Fukushima Daiichi Nuclear Plant Weekly Review

The Fukushima Daiichi nuclear plant weathered a typhoon this week, while its owner Tokyo Electric Power Co. promised to hire more workers at the site and nuclear utilities around Japan suggested they would likely not be ready to restart their reactors by the end of the year.

Recent developments related to the 2011 station blackout that severely damaged reactors at Fukushima include:

Workers pump rainwater at Fukushima Wednesday. Source: TEPCOTyphoon Spreads Contaminated Water

A typhoon dumped significant rainfall on the plant Wednesday, flooding tank farms and moving contaminated material around the site. Workers discharged more than 40 metric tons of water from within low barriers that surround groups of tanks, the Asahi Shimbun reported. Workers first stored the water in a temporary tank to confirm its radiation levels were within government limits but later resorted to opening valves on the barriers around nine groups of tanks as water levels rose.

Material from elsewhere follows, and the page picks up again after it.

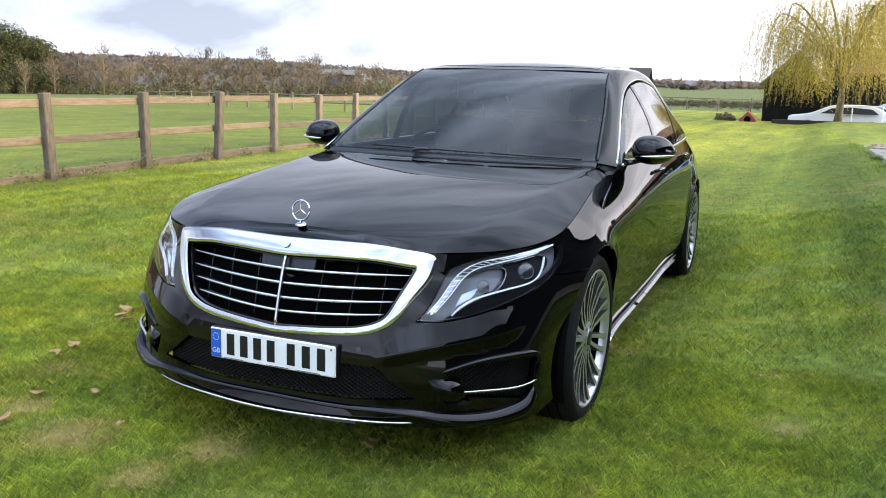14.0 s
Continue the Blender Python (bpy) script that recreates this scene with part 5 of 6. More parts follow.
# ---- foliage ----
def leaf_mat(name, lo, mid, hi, rough=0.65, drift=0.12):
    k = Mat(name).put(Roughness=rough, Specular_IOR_Level=0.25)
    g = k.node("ShaderNodeNewGeometry")
    n = k.node("ShaderNodeTexNoise", Scale=drift, Detail=3.0)
    k.link(g.outputs["Position"], n.inputs["Vector"])
    c = k.ramp(k.island(), (0.0, lo), (0.5, mid), (1.0, hi))
    k.leafy(k.mix(1.0, c, k.ramp(n.outputs["Fac"], (0.3, (0.7, 0.72, 0.72)), (0.7, (1.35, 1.3, 1.2))), "MULTIPLY"), 0.42)
    return k.m


M_WILLOW = leaf_mat("young_willow_leaves", (0.17, 0.135, 0.030), (0.31, 0.255, 0.058), (0.44, 0.375, 0.105))
M_BARK = wood_mat("grey_brown_bark", (0.07, 0.055, 0.035), (0.14, 0.11, 0.07), (0.22, 0.18, 0.12))
M_EVERGREEN = leaf_mat("dark_evergreen_leaves", (0.022, 0.030, 0.012), (0.055, 0.066, 0.026), (0.115, 0.122, 0.050))
M_TWIG = leaf_mat("bare_brown_twigs", (0.140, 0.104, 0.064), (0.240, 0.182, 0.114), (0.35, 0.275, 0.175))
M_SCRUB = leaf_mat("spring_scrub", (0.050, 0.062, 0.020), (0.105, 0.105, 0.040), (0.17, 0.15, 0.065))


def flakes(name, pos, size, mat, seed, up=0.3, long=1.6, rise=0.6, even=False):
    """Small two-triangle leaves at the given places."""
    r = np.random.RandomState(seed)
    n = len(pos)
    d = r.normal(size=(n, 3))
    d[:, 2] = d[:, 2] * rise - up
    d /= np.linalg.norm(d, axis=1)[:, None]
    s = np.cross(d, r.normal(size=(n, 3)))
    s /= np.linalg.norm(s, axis=1)[:, None]
    w = (np.asarray(size) * r.uniform(0.6, 1.35, n))[:, None]
    v = np.stack([pos - d * w * long, pos + s * w * 0.55, pos + d * w * long, pos - s * w * 0.55], 1).reshape(-1, 3)
    f = np.arange(4 * n).reshape(-1, 4)
    me = mesh_of(name, v, f, mat, even)
    if even:
        nn = np.array([0.1, -0.55, 0.8]) + r.normal(size=(n, 3)) * 0.09
        nn /= np.linalg.norm(nn, axis=1)[:, None]
        me.normals_split_custom_set_from_vertices(np.repeat(nn, 4, axis=0).tolist())
    return me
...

TEPCO monitored radiation in drainage ditches at the site during the storm and found elevated levels of contamination in one location 150 meters from the sea. TEPCO announced Thursday it will clean up the ditch where water was found to contain beta-emitting contaminants measured at 1,400 becquerels per liter. Measurements the previous day were only 19 becquerels per liter. The high measurements suggested the contamination did not come from the water released from around the tanks.

TEPCO to Hire More Workers

Following earlier leaks of radioactive water accumulating at the plant, TEPCO promised this week to hire more workers. In a document submitted to regulators investigating recent leaks, the utility said it's in the process of hiring an additional 200 people to help manage the water, Kyodo reported. That will include 20 workers transferred from the company's Kashiwazaki Kariwa plant.

Safety Inspections Won't be Finished This Year

Four utilities recently announced they would submit the final documents for safety checks required to restart their reactors in November and December, Kyodo reported. The timing implies that none of the 10 units in question will likely be cleared to restart by the end of the year.